Central Pacific Express Robbery – 1870

By | November 12, 2016

All 13 robbers rather foolishly began to spend recklessly.


Central Pacific Express c. 1880


Born in 1845, “Big Jack” Davis arrived in Virginia City, Nevada in the 1860s hoping to make a living as a professional gambler. However, his luck was not in at the roulette wheels or in the poker hands so he turned to robbing stagecoaches to earn a living.

In 1870 he met John T. Chapman, a former Sunday school superintendent, who hailed from Reno, Nevada, and they took to robbing trains. On 4 November Davis and six other men stopped and robbed the eastbound Central Pacific Express No 1 at Verdi, Nevada. They rode off in the direction of Virginia City where they divided up the spoils from the robbery — $41,600.

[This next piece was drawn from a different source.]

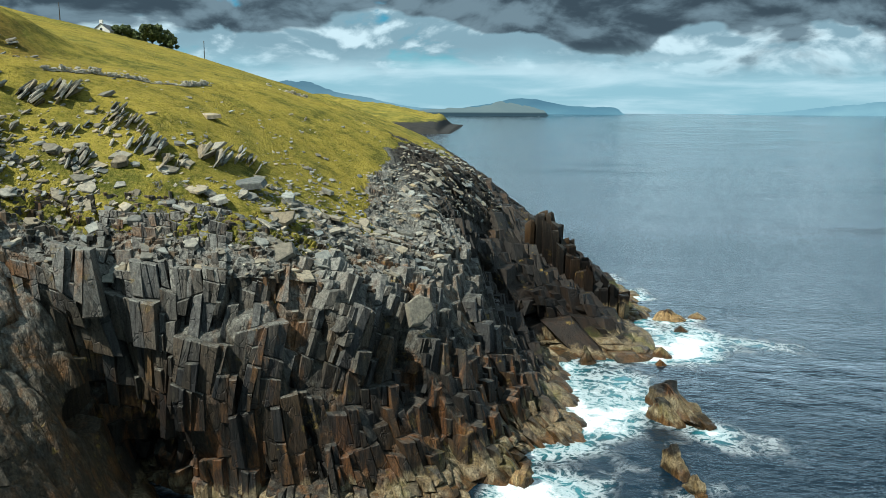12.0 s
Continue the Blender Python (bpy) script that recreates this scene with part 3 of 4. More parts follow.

Ten hours after Davis and his desperadoes had robbed the train, it was stopped again by six army deserters who promptly stole $4,490 that Davis’s men had overlooked. All 13 robbers rather foolishly began to spend recklessly and they were soon captured by the authorities. They received sentences ranging from 10-15 years.


Verdi, Nevada, USA


Friday 4 November 1870


Davis was released in 1876 after serving six years of his ten-year sentence. He met villains, Sam Bass and Joel Collins, and took up with them. Their first attempts at robbing stagecoaches were dismal failures — the first two refused to stop and the third earned them just a gold watch and $3. A fourth netted just $6. Davis then planned to rob a train and at Big Springs, Nebraska, on 18 September 1877 they robbed $60,000 from one.

They split their booty and went their own way. Davis wasted his money in New Orleans, Louisiana and, by 1879 was back in Nevada robbing stagecoaches. That year, he was shot in the face by a Wells Fargo agent and disappeared. Some reports had him in Nicaragua in 1920 but they are unconfirmed.


Some authorities have Davis dying in a gunfight in 1874 and another man with the same name linking up with Sam Bass and Joel Collins.